“No son las cosas lo que afecta a los hombres, sino las opiniones sobre ellas” (Epícteto).
En tiempos de crisis la gran tentación es buscar culpables y convencerse a uno mismo de que no se es responsable de nada. La consecuencia inmediata de esta actitud es que si uno no se siente responsable no es capaz de tomar decisiones: se paraliza. Por el contrario, en la misma situación, otras personas deciden remangarse y pasar a la acción: toman la iniciativa, que es algo que va mucho más allá de tener ideas; es saberse responsable para hacer que las cosas ocurran, así que se empeñan con tenacidad y perseverancia en conseguirlo. Las crisis son momentos excelentes para comprobar quién es reactivo y quién es proactivo.
Las personas (o las empresas) proactivas se saben responsables ante sus propias vidas y por eso toman decisiones. Aunque los estímulos exteriores –ya sean físicos, psicológicos o sociales–obviamente les influyan, responden a ellos en función de convicciones. Es decir, sus conductas son consecuencia de su propia elección, se basan en sus principios y valores, sobre los que han reflexionado detenidamente, antes de seleccionarlos e incorporarlos a la personalidad.
Las personas (o las empresas) reactivas, por el contrario, se esconden detrás de las circunstancias y se sienten absolutamente condicionadas por la genética, la educación recibida o el ambiente. A las personas reactivas les afecta enormemente el clima social: “si me tratan bien, me siento bien”; pero ¿qué ocurre cuando se las trata mal? Se tornan defensivas o pierden la seguridad en sí mismas porque su esquema de valores depende de lo que los otros piensen, digan o hagan. Las personas reactivas no tienen autonomía y suelen vivir dependientes de otros. El entorno físico afecta mucho a sus sentimientos y por eso se comportan dependiendo de cómo les dé el aire. Es decir, según como amanezca el día sienten que el asfalto es color de rosa o que la vida es un insufrible valle de lágrimas. Las personas proactivas, sin embargo, hacen frente al ambiente físico porque llevan consigo su propio clima.

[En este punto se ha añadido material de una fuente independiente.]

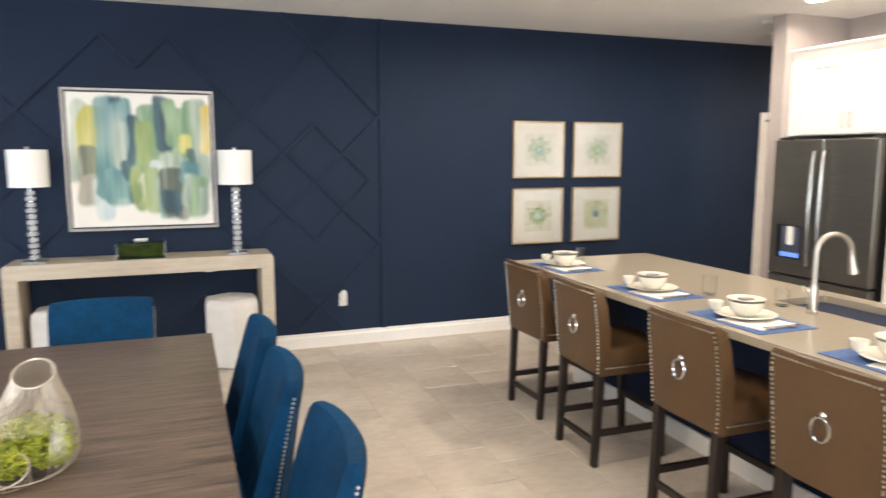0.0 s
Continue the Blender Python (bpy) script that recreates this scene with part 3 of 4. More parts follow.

Las personas, los grupos, las familias, las empresas, las organizaciones, las naciones pueden ser proactivas o reactivas. Las primeras actúan en el territorio de la influencia, es decir, se focalizan sobre las decisiones que pueden tomar, en las cosas que pueden hacer. Por eso, a pesar de las dificultades, son activas, enérgicas, quieren sobreponerse y se esfuerzan en ello, se cargan de positividad, conscientes de que la solución está en ellas y de que recrearse en el sufrimiento es un camino sin salida. Sin embargo, las reactivas viven en el territorio de la preocupación, mascan una y otra vez los problemas y buscan culpables incansablemente; si los encuentran, gastan innecesariamente mucha saliva y si no los encuentran, bajan los brazos porque como los causantes de las dificultades son las circunstancias solo esperan, impotentes, a que éstas cambien por sí mismas o sean otros los que lo hagan.
En los Aforismos sobre el arte de vivir, Schopenhauer escribió: “Lo que nos hace felices o desdichados no es lo que las cosas son objetiva y realmente, sino lo que son para nosotros”. Es decir: no son las circunstancias las que nos impiden avanzar sino lo que pensamos acerca de ellas. Por tanto, como muy bien saben las personas proactivas, la clave no está en no tener problemas –que, por lo demás, es algo connatural a la vida humana– sino en controlar nuestros pensamientos, si es necesario cambiando el punto de vista, contemplando la situación desde otra atalaya.
La felicidad no depende de condiciones externas, depende de condiciones internas. No es lo que tenemos, o lo que somos, o donde estamos, o lo que realizamos, nada de eso, lo que nos hace felices o desgraciados. Es lo que pensamos acerca de todo ello. Por ejemplo: dos personas pueden estar en el mismo sitio, haciendo lo mismo; ambas pueden tener sumas iguales de dinero y de prestigio; y sin embargo una es feliz y la otra no. ¿Por qué? Por su diferente actitud mental. Por consiguiente, es necesario abandonar el territorio de la preocupación y decidirse a vivir en el de la influencia. Abraham Lincoln escribió: “casi todas las personas son tan felices como deciden serlo”. Tenía razón.